Around town there’s little to complain about. Although the engine does need to be flexed to deliver its best, engine noise and vibrations are well managed.
Take the Mazda 3 out of town and coarse chip bitumen throws up a roar, but it now sits middle of the pack for noise suppression – a decent step up from its previous status as one of the noisiest small cars available.
Mazda also continues to shun the move to the small-capacity turbo engines eagerly adopted by some of its competitors, sticking with a non-turbo 2.0-litre engine with efficiency optimised for an official 5.8L/100km fuel consumption figure. That translated to a somewhat higher 8.1L/100km on test in largely urban conditions, with a barely run-in 1200km on the clock.
After sales car includes a five-year unlimited kilometre warranty and five years of capped price servicing at 12 month/10,000km intervals (whichever comes first) resulting in a $1784 total to the end of the warranty term.
But hang on a minute… Along with the Maxx Sport, Mazda has also introduced a new Neo Sport as its base model, which also adds extra equipment and drive-away pricing.

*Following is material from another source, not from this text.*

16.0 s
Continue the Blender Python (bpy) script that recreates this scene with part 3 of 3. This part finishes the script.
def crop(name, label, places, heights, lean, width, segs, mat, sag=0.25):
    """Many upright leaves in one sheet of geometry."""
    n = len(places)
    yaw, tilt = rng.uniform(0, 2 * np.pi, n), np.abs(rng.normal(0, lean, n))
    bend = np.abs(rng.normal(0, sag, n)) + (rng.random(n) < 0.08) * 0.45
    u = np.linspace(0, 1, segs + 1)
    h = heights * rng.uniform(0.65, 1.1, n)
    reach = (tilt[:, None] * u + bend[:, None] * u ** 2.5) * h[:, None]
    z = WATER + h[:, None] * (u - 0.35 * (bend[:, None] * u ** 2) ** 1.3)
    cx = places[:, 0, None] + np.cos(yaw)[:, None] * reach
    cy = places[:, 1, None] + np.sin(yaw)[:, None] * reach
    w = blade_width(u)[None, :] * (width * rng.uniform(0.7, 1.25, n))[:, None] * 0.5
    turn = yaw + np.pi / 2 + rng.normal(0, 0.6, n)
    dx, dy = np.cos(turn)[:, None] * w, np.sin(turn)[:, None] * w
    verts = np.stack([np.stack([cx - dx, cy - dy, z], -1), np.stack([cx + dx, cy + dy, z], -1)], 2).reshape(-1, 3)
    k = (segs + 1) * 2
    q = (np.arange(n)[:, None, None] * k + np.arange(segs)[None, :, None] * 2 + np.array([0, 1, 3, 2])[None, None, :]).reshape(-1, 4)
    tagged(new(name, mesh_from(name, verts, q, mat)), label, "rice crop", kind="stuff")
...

The most significant change being the addition of touchscreen infotainment and a reverse camera (at long last).
So, why would you splash the extra $2000 on the higher-grade model over the base car?
The most significant step up is the Maxx Sport’s boosted safety spec’, which adds to the Neo Sport’s low-speed AEB, six airbags, rear park sensors and camera, with a version of autonomous braking that works in both forward and reverse, plus blind spot monitoring and rear cross traffic alert.
Couple that with the specification changes that make the interior a slightly nicer place to be, and private buyers are sure to feel a bit more special knowing they’ve got extra toys on hand to play with.
At its core, the basic Mazda 3 is still one of the better small cars available in Australia, and adding in extra equipment with a sharper drive-away price can only help in the ultra-competitive small car market.